» Data shown
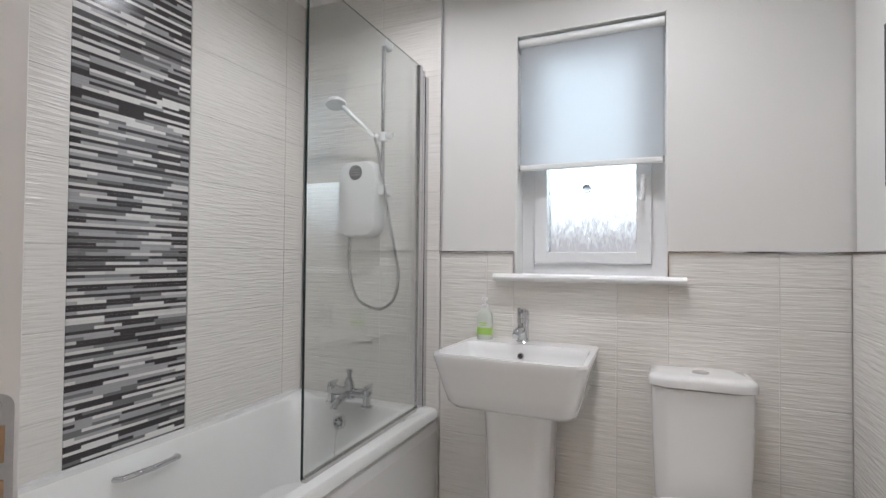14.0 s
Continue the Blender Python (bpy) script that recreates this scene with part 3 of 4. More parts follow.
for k in range(1, 8):
    part("carpet_step", carpet_step((XL, y_of(k)), (XR, y_of(k)), [(XR, y_of(k + 1) + 0.02), (XL, y_of(k + 1) + 0.02)], k * R), CARPET, stair)
A9, B9 = (XL + 0.004, 2.405), (XR + 0.02, 2.835)
A10, B10 = (-0.404, 2.500), (0.130, 3.368)
A11, B11 = (-0.438, 2.500), (-0.444, 3.368)
part("carpet_step", carpet_step((XL, y_of(8)), (XR, y_of(8)), [(XR, 2.86), (0.1, 2.68), (XL, 2.43)], 8 * R), CARPET, stair, "mauve grey carpet step below the winders")
part("carpet_step", carpet_step(A9, B9, [(XR + 0.02, 3.368), (0.10, 3.368), (-0.42, 2.53), (XL, 2.46)], 9 * R), CARPET, stair, "mauve grey carpet winder step")
part("carpet_step", carpet_step(A10, B10, [(-0.47, 3.368), (-0.46, 2.53)], 10 * R), CARPET, stair, "mauve grey carpet winder step")
part("carpet_step", carpet_step(A11, B11, [(-0.72, 3.368), (-0.72, 2.52)], 11 * R), CARPET, stair)
part("carpet_step", carpet_step((-0.682, 2.50), (-0.682, 3.368), [(-0.95, 3.368), (-0.95, 2.50)], 12 * R), CARPET, stair)
part("carpet_step", carpet_step((-0.926, 2.50), (-0.926, 3.368), [(-0.957, 3.368), (-0.957, 2.50)], F), CARPET, stair)

# strings: right wall string and back wall string with their moulded cappings
KINK, EASE, TOPC = (2.31, 1.735), (2.72, 1.850), (3.372, 1.950)


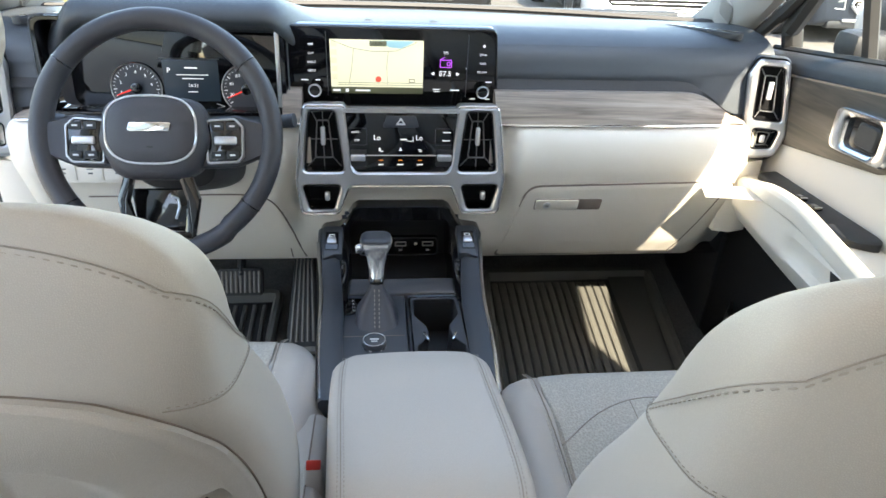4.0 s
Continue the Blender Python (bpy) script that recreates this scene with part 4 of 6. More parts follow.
for k, tx in enumerate(("SETUP", "<SEEK", "TRACK>")):
    words(tx, 0.0052, SF2 @ Matrix.Translation((0.176, 0.026 - 0.0165 * k, 0.0004)), LIT, su, depth=0.0001)
star = [(0.0038 * (1 if k % 2 == 0 else 0.45) * math.sin(k * math.pi / 5), 0.0038 * (1 if k % 2 == 0 else 0.45) * math.cos(k * math.pi / 5)) for k in range(10)]
part("star_mark", plate(star, 0, 0.0004, 0.0001, SF2 @ Matrix.Translation((0.177, 0.043, 0))), LIT, su)
bars([(-0.165, -0.026, 0.014, 0.002), (-0.140, -0.026, 0.009, 0.002), (0.190, -0.026, 0.012, 0.002), (0.160, -0.060, 0.010, 0.002), (0.190, -0.060, 0.010, 0.002), (0.145, 0.0, 0.002, 0.002)], SF2 @ Matrix.Translation((0, 0, 0.0004)), LIT, su)
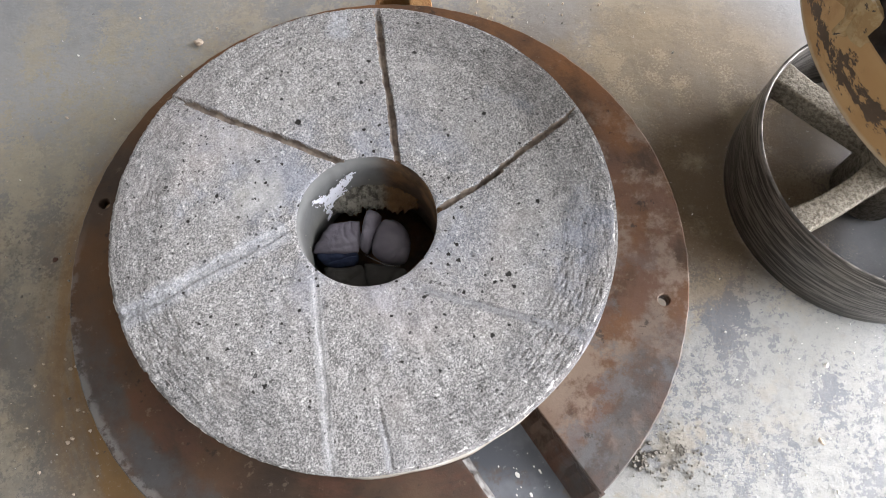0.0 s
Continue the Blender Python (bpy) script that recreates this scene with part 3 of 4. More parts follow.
# ---- mesh helpers ----
def mesh_of(name, verts, faces, material, smooth=False):
    me = bpy.data.meshes.new(name)
    me.from_pydata([tuple(map(float, v)) for v in verts], [], [tuple(map(int, f)) for f in faces])
    for m in material if isinstance(material, (list, tuple)) else [material]:
        me.materials.append(m)
    if smooth:
        me.polygons.foreach_set("use_smooth", [True] * len(me.polygons))
    return me


def piece(name, me, parent=None, label=""):
    ob = new(name, me)
    ob.parent = parent
    return tagged(ob, label)


def part(name, bm, material, parent=None, label="", smooth=False):
    """Links a bmesh as one mesh object under a thing or a part."""
    me = bpy.data.meshes.new(name)
    bmesh.ops.recalc_face_normals(bm, faces=bm.faces)
    bm.to_mesh(me)
    bm.free()
    me.materials.append(material)
    if smooth:
        me.polygons.foreach_set("use_smooth", [True] * len(me.polygons))
    return piece(name, me, parent, label)


def lathe(profile, segs=160, rough=0.0, closed=True, seed=0, lean=(0, 0)):
    """A turned body from (radius, height) pairs; rough: unevenness in metres."""
    verts, faces, k = [], [], len(profile)
    for i in range(segs):
        a = 2 * math.pi * i / segs
        for j, (r, z) in enumerate(profile):
            d = rough * noise.noise(Vector((math.cos(a) * 6 + seed, math.sin(a) * 6, j * 0.7))) if rough else 0
            k_in = min(max((0.062 - r) / 0.03, 0), 1) if lean != (0, 0) else 0
            verts.append(((r + d) * math.cos(a) + lean[0] * k_in, (r + d) * math.sin(a) + lean[1] * k_in, z + d * 0.5))
    for i in range(segs):
        for j in range(k if closed else k - 1):
            a, b = i * k + j, i * k + (j + 1) % k
            c, d = ((i + 1) % segs) * k + (j + 1) % k, ((i + 1) % segs) * k + j
            faces.append((a, d, c, b))
    bm = bmesh.new()
    bv = [bm.verts.new(v) for v in verts]
    for f in faces:
        bm.faces.new([bv[i] for i in f])
    return bm


def block(sx, sy, sz, bevel=0.0, m=None):
    bm = bmesh.new()
    bmesh.ops.create_cube(bm, size=1, matrix=Matrix.Diagonal((sx, sy, sz, 1)))
    if bevel:
        bmesh.ops.bevel(bm, geom=bm.edges[:], offset=bevel, segments=2, affect="EDGES", profile=0.6)
    if m is not None:
        bm.transform(m)
    return bm


def prism(outline, z0, z1, bevel=0.0):
    """An upright body over a plan outline."""
    bm = bmesh.new()
    f = bm.faces.new([bm.verts.new((x, y, z0)) for x, y in outline])
    up = bmesh.ops.extrude_face_region(bm, geom=[f])["geom"]
    bmesh.ops.translate(bm, verts=[v for v in up if isinstance(v, bmesh.types.BMVert)], vec=(0, 0, z1 - z0))
    bmesh.ops.recalc_face_normals(bm, faces=bm.faces)
    if bevel:
        bmesh.ops.bevel(bm, geom=bm.edges[:], offset=bevel, segments=2, affect="EDGES")
    return bm


def crumb(size, seed, flat=0.7):
    """A small broken lump."""
    bm = bmesh.new()
    bmesh.ops.create_icosphere(bm, subdivisions=2 if size > 0.0055 else 1, radius=size)
    rnd = random.Random(seed)
    for v in bm.verts:
        v.co *= rnd.uniform(0.65, 1.15)
        v.co.z = max(v.co.z * flat, -size * 0.45) + size * 0.42
    return bm


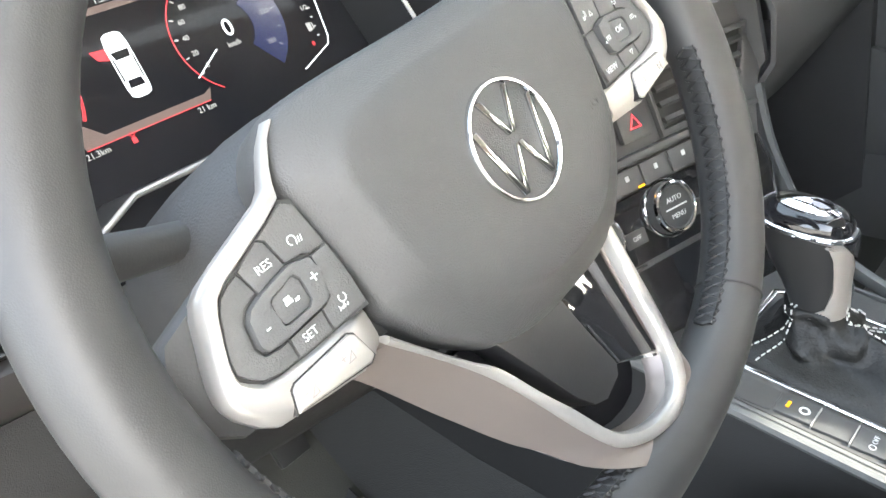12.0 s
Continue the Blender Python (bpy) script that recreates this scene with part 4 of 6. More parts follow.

» Requirement
Skip the pictures and print each record exactly as it stands.

» The answer
14.0 s
Continue the Blender Python (bpy) script that recreates this scene with part 3 of 4. More parts follow.
for k in range(1, 8):
    part("carpet_step", carpet_step((XL, y_of(k)), (XR, y_of(k)), [(XR, y_of(k + 1) + 0.02), (XL, y_of(k + 1) + 0.02)], k * R), CARPET, stair)
A9, B9 = (XL + 0.004, 2.405), (XR + 0.02, 2.835)
A10, B10 = (-0.404, 2.500), (0.130, 3.368)
A11, B11 = (-0.438, 2.500), (-0.444, 3.368)
part("carpet_step", carpet_step((XL, y_of(8)), (XR, y_of(8)), [(XR, 2.86), (0.1, 2.68), (XL, 2.43)], 8 * R), CARPET, stair, "mauve grey carpet step below the winders")
part("carpet_step", carpet_step(A9, B9, [(XR + 0.02, 3.368), (0.10, 3.368), (-0.42, 2.53), (XL, 2.46)], 9 * R), CARPET, stair, "mauve grey carpet winder step")
part("carpet_step", carpet_step(A10, B10, [(-0.47, 3.368), (-0.46, 2.53)], 10 * R), CARPET, stair, "mauve grey carpet winder step")
part("carpet_step", carpet_step(A11, B11, [(-0.72, 3.368), (-0.72, 2.52)], 11 * R), CARPET, stair)
part("carpet_step", carpet_step((-0.682, 2.50), (-0.682, 3.368), [(-0.95, 3.368), (-0.95, 2.50)], 12 * R), CARPET, stair)
part("carpet_step", carpet_step((-0.926, 2.50), (-0.926, 3.368), [(-0.957, 3.368), (-0.957, 2.50)], F), CARPET, stair)

# strings: right wall string and back wall string with their moulded cappings
KINK, EASE, TOPC = (2.31, 1.735), (2.72, 1.850), (3.372, 1.950)


4.0 s
Continue the Blender Python (bpy) script that recreates this scene with part 4 of 6. More parts follow.
for k, tx in enumerate(("SETUP", "<SEEK", "TRACK>")):
    words(tx, 0.0052, SF2 @ Matrix.Translation((0.176, 0.026 - 0.0165 * k, 0.0004)), LIT, su, depth=0.0001)
star = [(0.0038 * (1 if k % 2 == 0 else 0.45) * math.sin(k * math.pi / 5), 0.0038 * (1 if k % 2 == 0 else 0.45) * math.cos(k * math.pi / 5)) for k in range(10)]
part("star_mark", plate(star, 0, 0.0004, 0.0001, SF2 @ Matrix.Translation((0.177, 0.043, 0))), LIT, su)
bars([(-0.165, -0.026, 0.014, 0.002), (-0.140, -0.026, 0.009, 0.002), (0.190, -0.026, 0.012, 0.002), (0.160, -0.060, 0.010, 0.002), (0.190, -0.060, 0.010, 0.002), (0.145, 0.0, 0.002, 0.002)], SF2 @ Matrix.Translation((0, 0, 0.0004)), LIT, su)
0.0 s
Continue the Blender Python (bpy) script that recreates this scene with part 3 of 4. More parts follow.
# ---- mesh helpers ----
def mesh_of(name, verts, faces, material, smooth=False):
    me = bpy.data.meshes.new(name)
    me.from_pydata([tuple(map(float, v)) for v in verts], [], [tuple(map(int, f)) for f in faces])
    for m in material if isinstance(material, (list, tuple)) else [material]:
        me.materials.append(m)
    if smooth:
        me.polygons.foreach_set("use_smooth", [True] * len(me.polygons))
    return me


def piece(name, me, parent=None, label=""):
    ob = new(name, me)
    ob.parent = parent
    return tagged(ob, label)


def part(name, bm, material, parent=None, label="", smooth=False):
    """Links a bmesh as one mesh object under a thing or a part."""
    me = bpy.data.meshes.new(name)
    bmesh.ops.recalc_face_normals(bm, faces=bm.faces)
    bm.to_mesh(me)
    bm.free()
    me.materials.append(material)
    if smooth:
        me.polygons.foreach_set("use_smooth", [True] * len(me.polygons))
    return piece(name, me, parent, label)


def lathe(profile, segs=160, rough=0.0, closed=True, seed=0, lean=(0, 0)):
    """A turned body from (radius, height) pairs; rough: unevenness in metres."""
    verts, faces, k = [], [], len(profile)
    for i in range(segs):
        a = 2 * math.pi * i / segs
        for j, (r, z) in enumerate(profile):
            d = rough * noise.noise(Vector((math.cos(a) * 6 + seed, math.sin(a) * 6, j * 0.7))) if rough else 0
            k_in = min(max((0.062 - r) / 0.03, 0), 1) if lean != (0, 0) else 0
            verts.append(((r + d) * math.cos(a) + lean[0] * k_in, (r + d) * math.sin(a) + lean[1] * k_in, z + d * 0.5))
    for i in range(segs):
        for j in range(k if closed else k - 1):
            a, b = i * k + j, i * k + (j + 1) % k
            c, d = ((i + 1) % segs) * k + (j + 1) % k, ((i + 1) % segs) * k + j
            faces.append((a, d, c, b))
    bm = bmesh.new()
    bv = [bm.verts.new(v) for v in verts]
    for f in faces:
        bm.faces.new([bv[i] for i in f])
    return bm


def block(sx, sy, sz, bevel=0.0, m=None):
    bm = bmesh.new()
    bmesh.ops.create_cube(bm, size=1, matrix=Matrix.Diagonal((sx, sy, sz, 1)))
    if bevel:
        bmesh.ops.bevel(bm, geom=bm.edges[:], offset=bevel, segments=2, affect="EDGES", profile=0.6)
    if m is not None:
        bm.transform(m)
    return bm


def prism(outline, z0, z1, bevel=0.0):
    """An upright body over a plan outline."""
    bm = bmesh.new()
    f = bm.faces.new([bm.verts.new((x, y, z0)) for x, y in outline])
    up = bmesh.ops.extrude_face_region(bm, geom=[f])["geom"]
    bmesh.ops.translate(bm, verts=[v for v in up if isinstance(v, bmesh.types.BMVert)], vec=(0, 0, z1 - z0))
    bmesh.ops.recalc_face_normals(bm, faces=bm.faces)
    if bevel:
        bmesh.ops.bevel(bm, geom=bm.edges[:], offset=bevel, segments=2, affect="EDGES")
    return bm


def crumb(size, seed, flat=0.7):
    """A small broken lump."""
    bm = bmesh.new()
    bmesh.ops.create_icosphere(bm, subdivisions=2 if size > 0.0055 else 1, radius=size)
    rnd = random.Random(seed)
    for v in bm.verts:
        v.co *= rnd.uniform(0.65, 1.15)
        v.co.z = max(v.co.z * flat, -size * 0.45) + size * 0.42
    return bm


12.0 s
Continue the Blender Python (bpy) script that recreates this scene with part 4 of 6. More parts follow.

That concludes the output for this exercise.